▸ PROVIDED DATA:
○ ○ ○
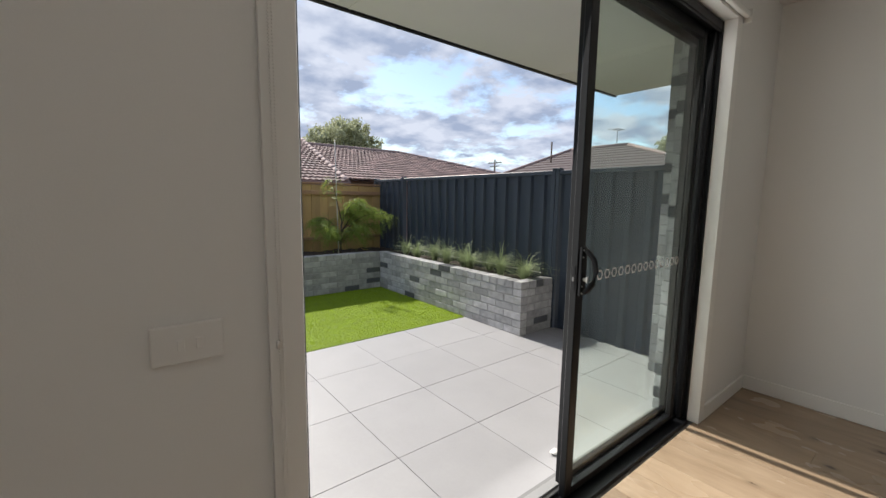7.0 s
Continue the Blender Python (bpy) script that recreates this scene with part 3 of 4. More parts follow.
# back bench, cooktop, hood, shelves
bench = thing("kitchen_bench", (1.9, -8.78, 0), "grey laminate base cabinets under the kitchen window", "base cabinets")
part("carcass", box(0.30, 2.905, -9.095, -8.50, 0.1, 0.90, 0.002), CABGREY, bench)
part("kickboard", box(0.30, 2.905, -9.095, -8.55, 0.0, 0.1), BLACK, bench)
for k in range(4):
    part("cabinet_door", box(0.976 + k * 0.48, 0.976 + k * 0.48 + 0.476, -8.498, -8.480, 0.106, 0.895, 0.0015), CABGREY, bench)
solid("bench_worktop", box(0.30, 2.905, -9.098, -8.46, 0.905, TOPZ, 0.002), STONE, "pale grey stone worktop along the kitchen window", "worktop", (1.9, -8.78, 0.905))
hob = thing("gas_cooktop", (1.93, -8.76, TOPZ), "black gas cooktop with cast iron trivets", "cooktop")
part("glass_base", box(1.60, 2.26, -8.99, -8.53, TOPZ, TOPZ + 0.008, 0.003), BLACK, hob)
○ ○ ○
▸ AIM OF THE TASK: Quote every line from the line containing "Continue the Blender" through the closing line of the listing, including both.

▸ OUTPUT:
Continue the Blender Python (bpy) script that recreates this scene with part 3 of 4. More parts follow.
# back bench, cooktop, hood, shelves
bench = thing("kitchen_bench", (1.9, -8.78, 0), "grey laminate base cabinets under the kitchen window", "base cabinets")
part("carcass", box(0.30, 2.905, -9.095, -8.50, 0.1, 0.90, 0.002), CABGREY, bench)
part("kickboard", box(0.30, 2.905, -9.095, -8.55, 0.0, 0.1), BLACK, bench)
for k in range(4):
    part("cabinet_door", box(0.976 + k * 0.48, 0.976 + k * 0.48 + 0.476, -8.498, -8.480, 0.106, 0.895, 0.0015), CABGREY, bench)
solid("bench_worktop", box(0.30, 2.905, -9.098, -8.46, 0.905, TOPZ, 0.002), STONE, "pale grey stone worktop along the kitchen window", "worktop", (1.9, -8.78, 0.905))
hob = thing("gas_cooktop", (1.93, -8.76, TOPZ), "black gas cooktop with cast iron trivets", "cooktop")
part("glass_base", box(1.60, 2.26, -8.99, -8.53, TOPZ, TOPZ + 0.008, 0.003), BLACK, hob)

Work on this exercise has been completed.